De la même façon, le risque d'élection d'un candidat d'Extrême-Droite peut être considéré de deux façons :
-Ou bien l'on accepte de courir ce risque en s'abstenant de voter pour son adversaire en arguant du fait qu'il ne fera pas pire que lui, ou que les choses étant désormais "plus claires" cela favorisera la mobilisation et l'action directe
-Ou bien, ce qui me semble bien plus réaliste, l'on considère que l'élection d'un candidat d'extrême-droite dégradera les conditions de la mobilisation et de l'action, en créant un "front antifasciste" hétérogène qui ne clarifiera rien du tout et en rendant la mobilisation plus difficile du fait d'une répression accrue. Et alors on doit voter sans hésiter pour le challenger de l'extrême-droite, quel qu'il soit.
Mais au-delà de ces situations-limite, la question doit être posée d'un travail dans les institutions par la confrontation avec des gens qui pensent différemment de soi en pariant sur le fait que les élections peuvent servir à autre chose qu'à s'opposer au pire.
La non-prise en compte du pluralisme pour construire des majorités
Si les anarchistes pratiquent le libre débat, c'est le plus souvent pour arriver à une forme de consensus général, avec l'idée que la seule question qui vaille est de prendre LA bonne décision face à un enjeu précis.
Or, plus les enjeux se complexifient, plus LA bonne décision devient problématique. De plus, les conceptions des uns et des autres, leur histoire, leurs références sont divers et peuvent amener à des préconisations diverses voire contradictoires.

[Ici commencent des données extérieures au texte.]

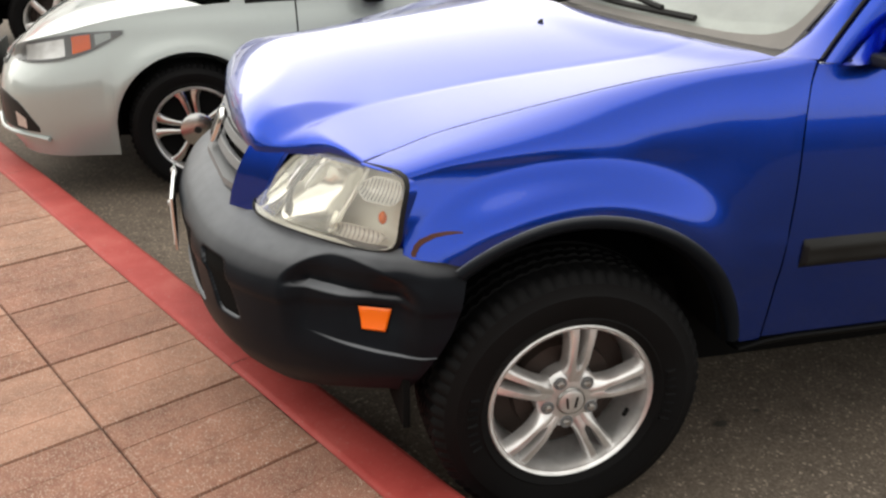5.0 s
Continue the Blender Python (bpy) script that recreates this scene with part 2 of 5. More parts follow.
base(m, ramp(m, noise_of(m, 1.0, 6, world_space=True), [(0.3, (0.72, 0.65, 0.58)), (0.7, (0.80, 0.74, 0.68))]))
M["shopglass"] = mat("dusky_shop_window", (0.22, 0.18, 0.155), 0.12, 0.0, Coat_Weight=0.5)
M["bronzeglass"] = mat("dark_bronze_glass", (0.035, 0.030, 0.026), 0.15)
M["brown"] = plastic("dark_brown_stucco", (0.11, 0.095, 0.085), 0.9)
M["winframe"] = plastic("bronze_window_frame", (0.34, 0.26, 0.20), 0.5)
M["awning"] = plastic("ochre_awning_cloth", (0.42, 0.26, 0.08), 0.9)
M["olive"] = plastic("olive_shop_front", (0.16, 0.15, 0.08), 0.8)


# ---------------------------------------------------------------- mesh kit
def curve_of(pts):
    """A smooth curve through (x, value) pairs, level past its ends."""
    xs, ys = [float(p[0]) for p in pts], [float(p[1]) for p in pts]
    n = len(xs)
    d = [(ys[i + 1] - ys[i]) / (xs[i + 1] - xs[i]) for i in range(n - 1)]
    sl = [d[0]] + [0.0 if d[i - 1] * d[i] <= 0 else 2 * d[i - 1] * d[i] / (d[i - 1] + d[i]) for i in range(1, n - 1)] + [d[-1]]

    def at(x):
        if x <= xs[0]:
            return ys[0]
        if x >= xs[-1]:
            return ys[-1]
        i = 0
        while x > xs[i + 1]:
            i += 1
        h = xs[i + 1] - xs[i]
        t = (x - xs[i]) / h
        return (ys[i] * (1 + 2 * t) * (1 - t) ** 2 + h * sl[i] * t * (1 - t) ** 2
                + ys[i + 1] * t * t * (3 - 2 * t) - h * sl[i + 1] * t * t * (1 - t))
    return at


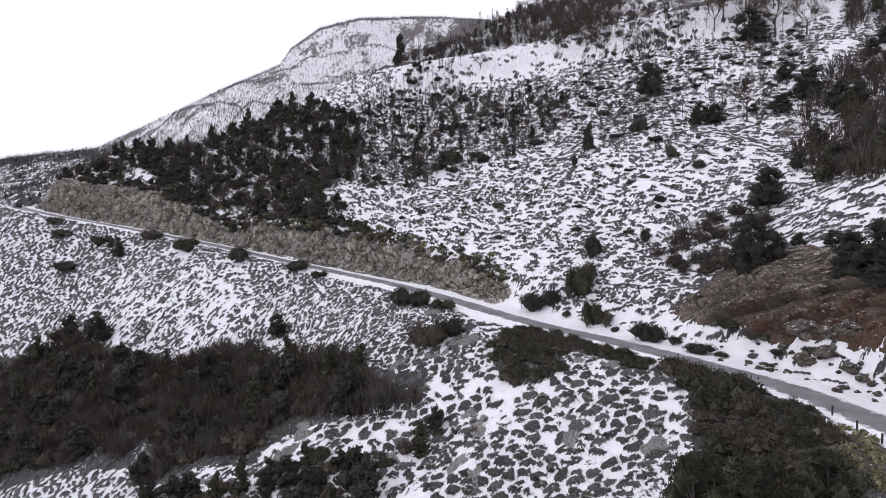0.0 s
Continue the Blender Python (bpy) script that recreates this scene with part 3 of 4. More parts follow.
def evergreen_tree(seed, shape, count=620, card=0.25, mat=None):
    """A dark evergreen, 6 m high at scale 1; shape: round, tall or spread."""
    r = np.random.default_rng(seed)
    top = new("evergreen_tree")
    v, f = [], []
    tube(v, f, (0, 0, -0.6), (0.1, 0, 1.6), 0.20, 0.15, 6)
    tube(v, f, (0.1, 0, 1.6), (0.0, 0.15, 4.6), 0.15, 0.05, 5)
    if shape == "tall":
        blobs = lobes(r, 13, 1.5, 0.5, 5.4, 0.95)
    elif shape == "round":
        blobs = lobes(r, 17, 2.1, 0.6, 4.8, 1.15, True)
    else:
        blobs = lobes(r, 13, 2.7, 0.6, 4.0, 1.15)
    for c, rad in blobs:
        tube(v, f, (0.05, 0.05, max(0.7, c[2] - 0.9)), c, 0.07, 0.025, 3)
    part("trunk", mesh_of("trunk", v, f, BARK), top)
    cv, cf = foliage(r, blobs, count, card)
    part("crown", mesh_of("crown", cv, cf, mat or (LEAF if seed % 3 or seed > 80 else SCRUB_LEAF)), top)
    return top


def shrub(seed, mat, name, count=330, card=0.21):
    """A low dense bush, 2 m high and 3.4 m wide at scale 1."""
    r = np.random.default_rng(seed)
    top = new(name)
    blobs = [((r.uniform(-1.0, 1.0), r.uniform(-1.0, 1.0), r.uniform(0.3, 0.85)), r.uniform(0.65, 1.0)) for _ in range(10)]
    v, f = [], []
    for c, rad in blobs:
        tube(v, f, (0, 0, -0.4), (c[0], c[1], c[2] + 0.3 * rad), 0.06, 0.02, 3)
    part("stem", mesh_of("stem", v, f, BARK), top)
    cv, cf = foliage(r, blobs, count, card)
    part("foliage", mesh_of("foliage", cv, cf, mat), top)
    return top


def heather(seed, mat):
    """A dense low bush of fine upright sprays, 2 m high and 3.4 m wide at scale 1."""
    r = np.random.default_rng(seed)
    top = new("heather_clump")
    blobs = [((r.uniform(-1.0, 1.0), r.uniform(-1.0, 1.0), r.uniform(0.2, 0.8)), r.uniform(0.65, 1.0)) for _ in range(10)]
    v, f = [], []
    for c, rad in blobs:
        tube(v, f, (0, 0, -0.4), (c[0], c[1], c[2] + 0.3 * rad), 0.05, 0.02, 3)
    part("stem", mesh_of("stem", v, f, BARK), top)
    pts, out = [], []
    for c, rad in blobs:
        q = r.normal(size=(115, 3))
        q[:, 2] = np.abs(q[:, 2]) - 0.2
        q /= np.linalg.norm(q, axis=1)[:, None]
        pts.append(np.array(c) + q * rad * r.uniform(0.6, 1.0, 115)[:, None])
        out.append(q)
    pts, out = np.concatenate(pts), np.concatenate(out)
    up = out * 0.8 + (0, 0, 0.5) + r.normal(size=pts.shape) * 0.6
    up /= np.linalg.norm(up, axis=1)[:, None]
    side = np.cross(up, r.normal(size=pts.shape))
    side *= 0.08 / (np.linalg.norm(side, axis=1)[:, None] + 1e-9)
    cv = np.stack([pts - side, pts + side, pts + up * r.uniform(0.12, 0.28, len(pts))[:, None]], 1).reshape(-1, 3)
    inner, eight = cores(r, blobs)
    part("foliage", mesh_of("foliage", np.concatenate([cv, inner]), np.concatenate([np.arange(len(cv)).reshape(-1, 3), eight + len(cv)]), mat), top)
    return top


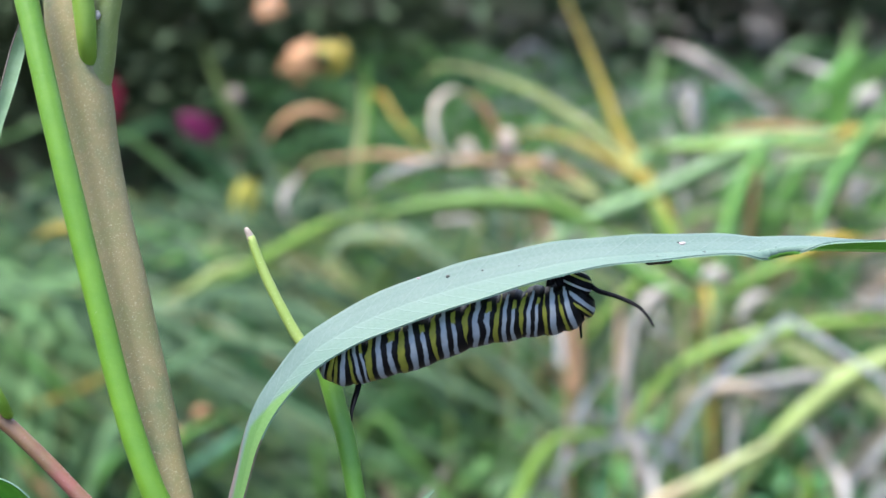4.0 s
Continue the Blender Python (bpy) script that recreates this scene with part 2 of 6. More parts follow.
SPECK_PALE = simple("pale_speck", (0.16, 0.10, 0.10), (0.30, 0.25, 0.25), 900, 0.7)
SKIN_BLACK = simple("skin_black", (0.002, 0.002, 0.003), (0.006, 0.006, 0.008), 500, 0.62, 0.4, 0.0001, 0.04)
SKIN_WHITE = simple("skin_white", (0.22, 0.24, 0.27), (0.29, 0.31, 0.345), 600, 0.45, 0.3, 0.0001)
SKIN_YELLOW = simple("skin_yellow", (0.20, 0.197, 0.033), (0.285, 0.277, 0.072), 600, 0.45, 0.3, 0.0001)

GRASS = foliage("grass_green", [(0.0, (0.05, 0.15, 0.03)), (0.3, (0.14, 0.31, 0.06)), (0.55, (0.03, 0.10, 0.035)), (0.8, (0.20, 0.35, 0.08)), (1.0, (0.06, 0.18, 0.045))], spec=0.2)
LIME = foliage("lime_blade", [(0.0, (0.20, 0.36, 0.06)), (0.5, (0.30, 0.44, 0.09)), (1.0, (0.14, 0.30, 0.05))])
OLIVE = foliage("olive_grass", [(0.0, (0.16, 0.26, 0.07)), (0.35, (0.30, 0.34, 0.13)), (0.6, (0.12, 0.24, 0.09)), (0.8, (0.42, 0.34, 0.18)), (1.0, (0.22, 0.32, 0.10))])
BOW = foliage("bowing_blade", [(0.0, (0.16, 0.30, 0.06)), (1.0, (0.20, 0.35, 0.08))])
AMBER = foliage("amber_blade", [(0.0, (0.60, 0.40, 0.06)), (0.5, (0.48, 0.38, 0.08)), (1.0, (0.62, 0.46, 0.10))])
MINT = foliage("mint_blade", [(0.0, (0.20, 0.36, 0.14)), (0.5, (0.27, 0.43, 0.20)), (1.0, (0.16, 0.31, 0.12))])
BLEACHED = foliage("bleached_blade", [(0.0, (0.50, 0.43, 0.36)), (0.5, (0.44, 0.41, 0.40)), (1.0, (0.55, 0.49, 0.43))], 0.8, 0.15)
CREAM = foliage("cream_blade", [(0.0, (0.62, 0.50, 0.41)), (1.0, (0.68, 0.57, 0.48))], 0.8, 0.15)
STRAW_GREEN = foliage("straw_green_blade", [(0.0, (0.44, 0.48, 0.19)), (1.0, (0.50, 0.53, 0.24))])
SAGE = foliage("sage_blade", [(0.0, (0.16, 0.24, 0.135)), (0.5, (0.22, 0.30, 0.185)), (1.0, (0.13, 0.21, 0.11))], 0.7, 0.25, 0.15)
TEAL = foliage("teal_leaf", [(0.0, (0.10, 0.27, 0.16)), (1.0, (0.15, 0.33, 0.21))], 0.6, 0.3, 0.2)
PEACH = foliage("peach_straw", [(0.0, (0.50, 0.39, 0.24)), (1.0, (0.56, 0.45, 0.28))], 0.7, 0.2, 0.2)
BRIGHT = foliage("bright_blade", [(0.0, (0.12, 0.31, 0.06)), (0.5, (0.20, 0.41, 0.10)), (1.0, (0.10, 0.27, 0.07))])
# darker than GRASS: shade in the gaps is put into the blades' colour
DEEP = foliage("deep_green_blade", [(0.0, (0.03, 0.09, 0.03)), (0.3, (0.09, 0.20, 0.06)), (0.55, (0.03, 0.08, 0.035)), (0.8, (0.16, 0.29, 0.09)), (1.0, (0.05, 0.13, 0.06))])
MAUVE = foliage("mauve_stalk", [(0.0, (0.33, 0.30, 0.28)), (0.5, (0.39, 0.36, 0.35)), (1.0, (0.29, 0.25, 0.23))], 0.8, 0.1)
RUST = foliage("rust_blade", [(0.0, (0.46, 0.24, 0.12)), (0.5, (0.54, 0.32, 0.18)), (1.0, (0.42, 0.22, 0.11))], 0.7, 0.2)
PALE = foliage("pale_blade", [(0.0, (0.34, 0.43, 0.14)), (0.5, (0.40, 0.46, 0.17)), (1.0, (0.30, 0.41, 0.12))])
TAN = foliage("tan_blade", [(0.0, (0.36, 0.25, 0.17)), (0.4, (0.46, 0.36, 0.27)), (0.7, (0.33, 0.21, 0.13)), (1.0, (0.46, 0.34, 0.24))], 0.7, 0.2)
STRAW = foliage("straw", [(0.0, (0.36, 0.35, 0.36)), (0.4, (0.17, 0.15, 0.14)), (0.7, (0.48, 0.48, 0.51)), (1.0, (0.12, 0.10, 0.09))], 0.75, 0.1)
GREY = foliage("grey_green_blade", [(0.0, (0.03, 0.07, 0.035)), (0.3, (0.09, 0.15, 0.08)), (0.55, (0.018, 0.05, 0.026)), (0.8, (0.21, 0.28, 0.17)), (1.0, (0.06, 0.135, 0.06))], 0.7, 0.25, 0.15)
SHRUB = foliage("shrub_leaf", [(0.0, (0.075, 0.112, 0.055)), (0.5, (0.092, 0.125, 0.066)), (0.8, (0.065, 0.104, 0.060)), (1.0, (0.085, 0.116, 0.060))], 0.7, 0.15, 0.1)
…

Ce jeu du débat démocratique pose donc la question des convergences partielles entre courants qui portent des projets différents pour construire des majorités plurielles.
L'expérience nous montre que la question des rapports de force est toujours présente dans ce genre de processus et que, si elle prend le dessus, cela conduit au fait qu'un courant dominant ou hégémonique impose sa loi à des courants minoritaires auxquels on accorde des concessions mineures.
En France en particulier, la prédominance de l'élection présidentielle au suffrage universel a largement favorisé ce genre de scénario.
Nous sommes face à ce défi qui consiste à construire de vrais majorités plurielles où les points de convergence sont nourris par un vrai débat : ce que j'appelle, après Cynthia Fleury, une démocratie adulte.
C'est la condition pour réinvestir des institutions démocratiques aujourd'hui déconsidérées ou décrédibilisées. Cela suppose un travail considérable à la fois sur le fond des questions (travail intellectuel d'information, de réflexion et de formation) et sur la forme des débats et des prises de décision (liberté du débat, consultation réelle après une information rigoureuse, prise en compte des conditions nécessaires pour cela et notamment du temps).
Cette rénovation, voire refondation, des institutions électives est le travail de l'heure. Le refuge dans l'utopie anarchiste ne peut que l'handicaper. C'est pourquoi j'ai renoncé à (re)devenir anarchiste afin de m'y consacrer et de le soutenir.